Nuestro recorrido continúa unas cuadras más arriba. Nos despedimos con un abrazo, un beso y un apretón de manos de los más de 100 pocalanas que confiaron en nosotros. El frío aumenta en intensidad pero no puede derrotar la temperatura que sale desde nuestros corazones. A las 11:24 p.m. paramos sobre la calle 11 con carrera 18. Nos encontramos con José José, otro habitante de calle que asiste sin falta todos los sábados –lleva tres años—para compartir un rato con sus ‘pocalanas’.
-- Yo tengo 59 años y llevo 50 en la calle. Ojalá la gente supiera cómo es la vida aquí y por qué más de 9 mil personas habitamos en ella.
José comienza a recitar un monólogo. Somos más de 15 personas quienes lo escuchamos en silencio. Dice que no todos los habitantes son drogadictos ni rateros. Que muchos de ellos, como él, regalaron su futuro a la indigencia debido a la descomposición de sus familias. Su sueño es que organizaciones internacionales y la misma Cruz Roja se apiaden de la situación que padecen, porque, según él, afuera no se roban los recursos destinados para su atención como sucede en Colombia.
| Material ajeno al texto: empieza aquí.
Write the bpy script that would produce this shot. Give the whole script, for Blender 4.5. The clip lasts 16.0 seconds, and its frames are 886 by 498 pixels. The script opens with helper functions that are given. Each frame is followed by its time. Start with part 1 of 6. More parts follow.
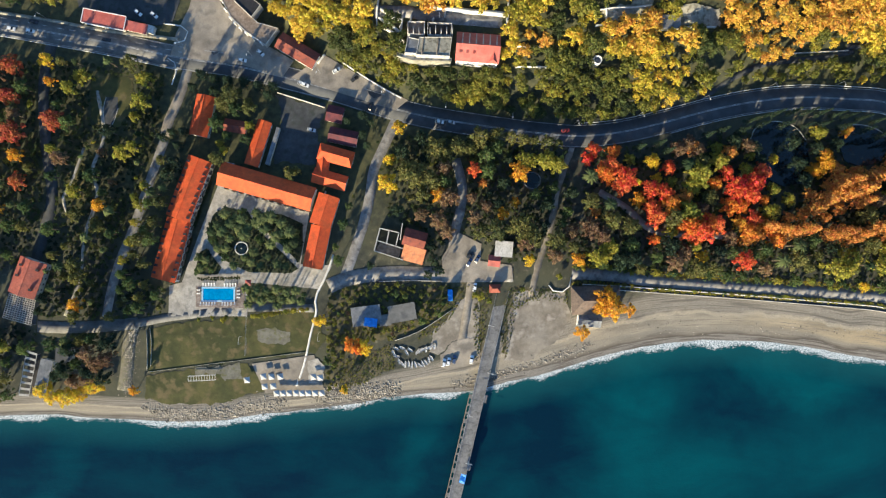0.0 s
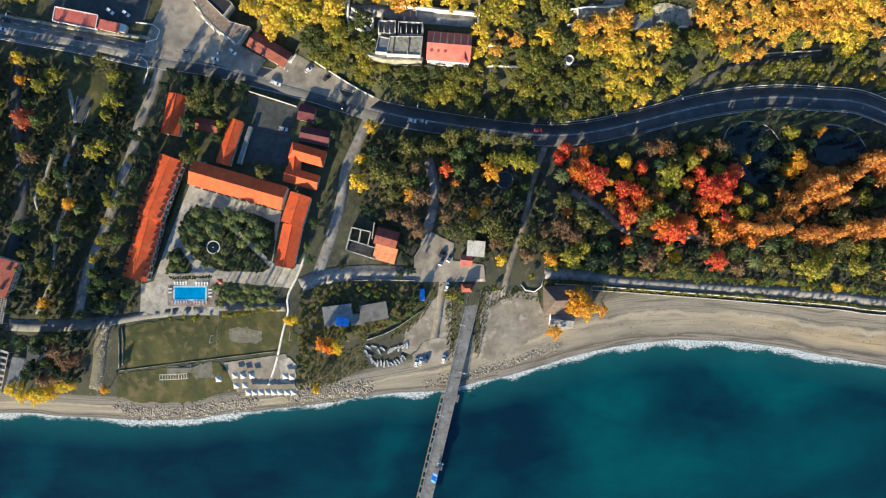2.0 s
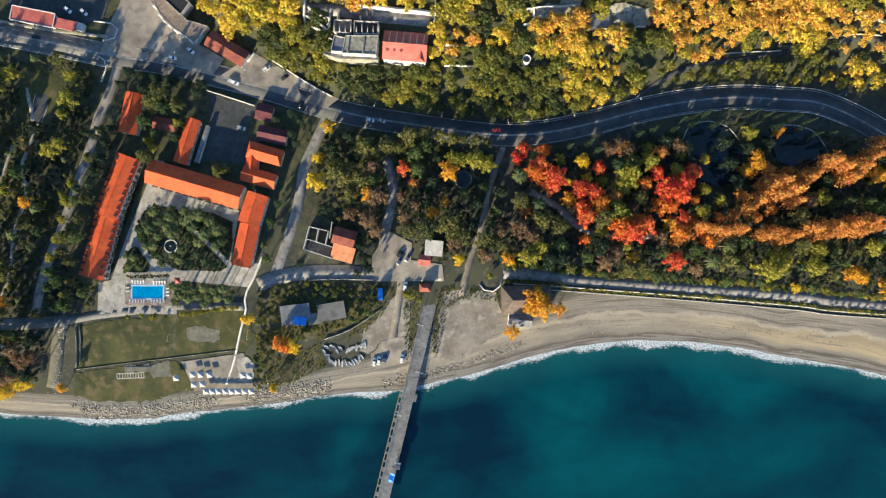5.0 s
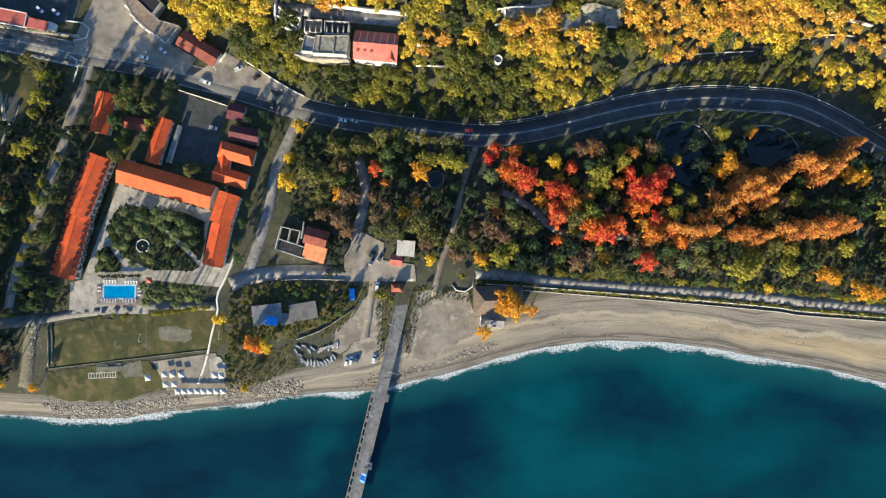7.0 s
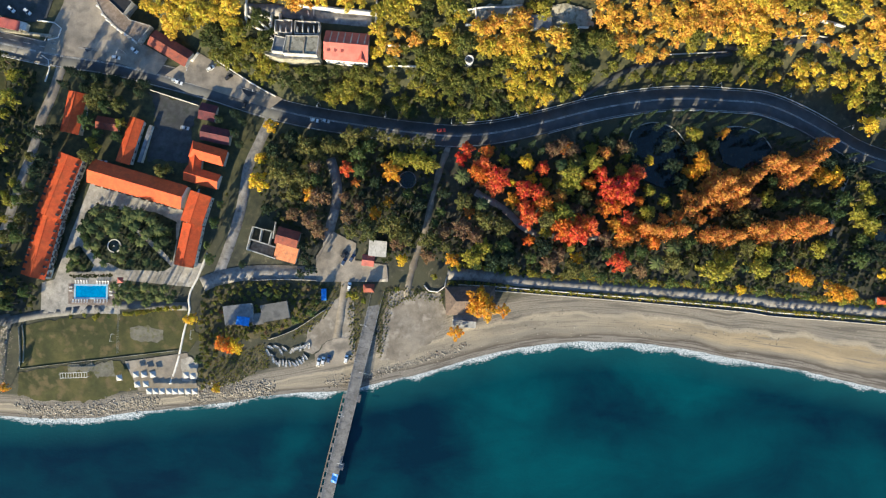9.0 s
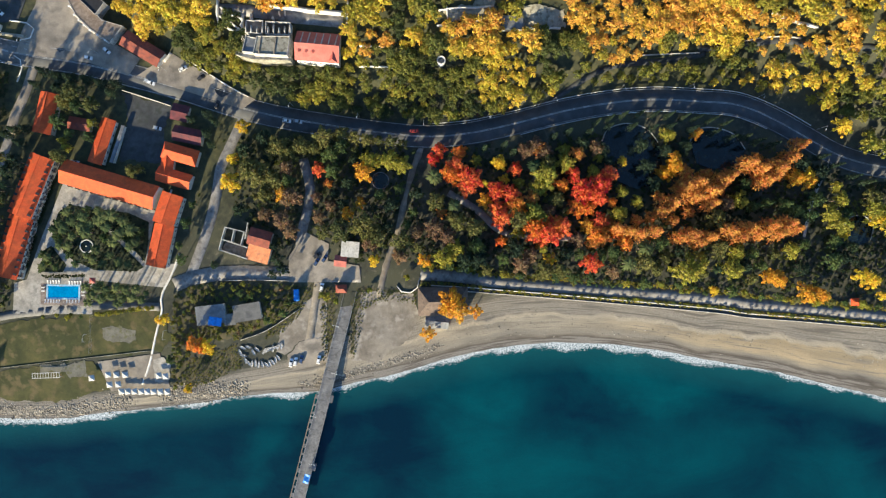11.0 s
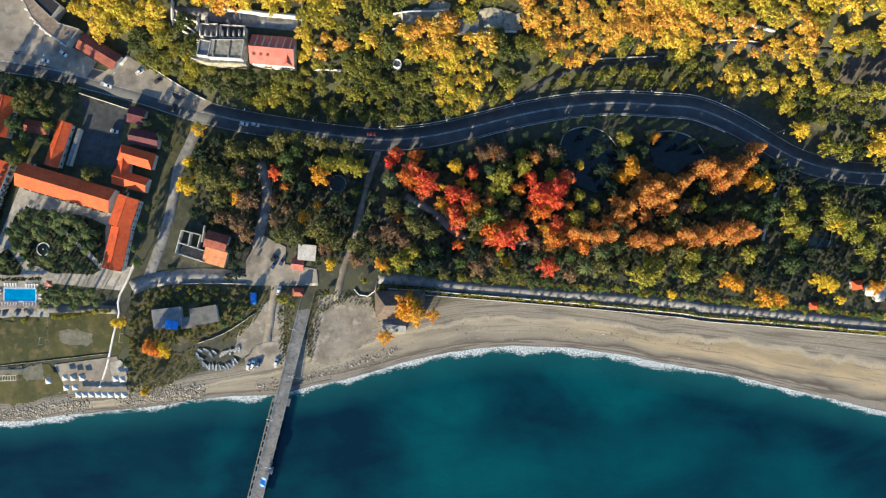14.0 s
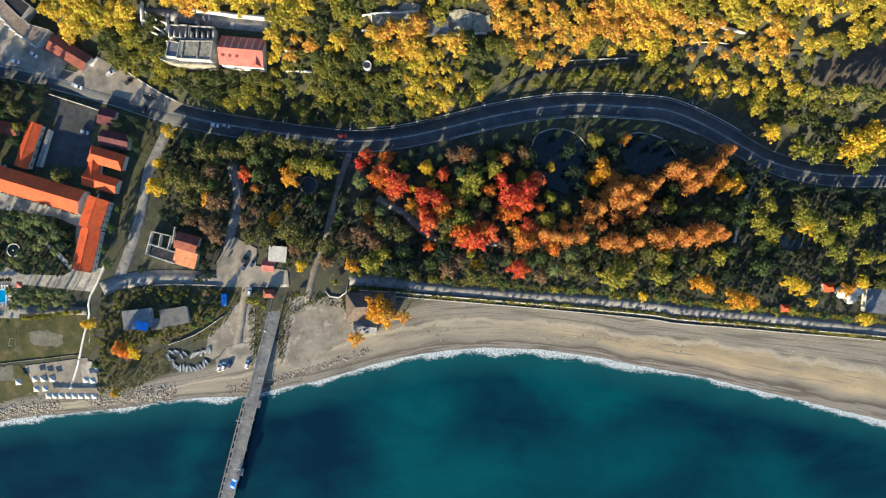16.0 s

Aunque no hay datos certeros y la alcaldía prepara un censo para 2017, se estima que Bogotá tiene alrededor de 10 mil habitantes de calle. Con este número se podrían llenar 61 salas de cine --con capacidad para 165 espectadores-- repletas de seres humanos que, por diversos motivos, terminaron regalando su futuro a la incertidumbre. Al 28% de ellos, el consumo de droga los arrastró a la indigencia; el 10.9% lo hizo por su propia voluntad; el 8.2% abandonó su hogar por el maltrato de sus padres; el 8.1% culpa su suerte a que desde pequeños se quedaron sin mamá y papá, mientras que el 8.3% señala que los amigos influyeron en esa decisión. Así lo señala Hollman Morris en su crónica La noche que fui mendigo.
-- Aquí usted puede estar durmiendo en la calle y de repente llega una tanqueta de la Policía y comienza a tirarnos agua para que desalojemos. Nosotros no somos ninguna basura, somos seres humanos —comenta José con su mirada enterrada en el suelo.
Pero los muchachos de Pocalana se le acercan, lo abrazan, lo cogen de su mano y lo escuchan con atención, de la misma manera como lo hacen con los otros cuatro habitantes de calle que se encuentran en su alrededor.
Cae la madrugada y consigo las gotas de lluvia que acompañan el fin de una noche desolada. Todavía hay más habitantes de calle esperando nuestra última parada en la Calle 13 con carrera Séptima, en pleno Eje Ambiental. El cansancio nos invade aunque no supera las ganas para cerrar una noche larga y gratificante. El ritual se repite: nos bajamos, alistamos las cajas con los refrigerios, cargamos en nuestras espaldas los termos grandes donde se conserva el agua de panela caliente y compartimos ese último esfuerzo con más personas que nos esperan.
Y es así, a punta de corazón, que los voluntarios de Pocalana atienden aproximadamente al 2% de los habitantes de calle en Bogotá. Aunque la cifra parece corta, el año pasado la fundación logró beneficiar a 2.800 de ellos en 30 recorridos nocturnos. Para estos voluntarios, las personas ‘desechables’ no existen, ni las cifras reflejan la situación por la que atraviesan estos seres humanos. Atrás quedó la indiferencia y la desigualdad en una Bogotá que tanto los necesita.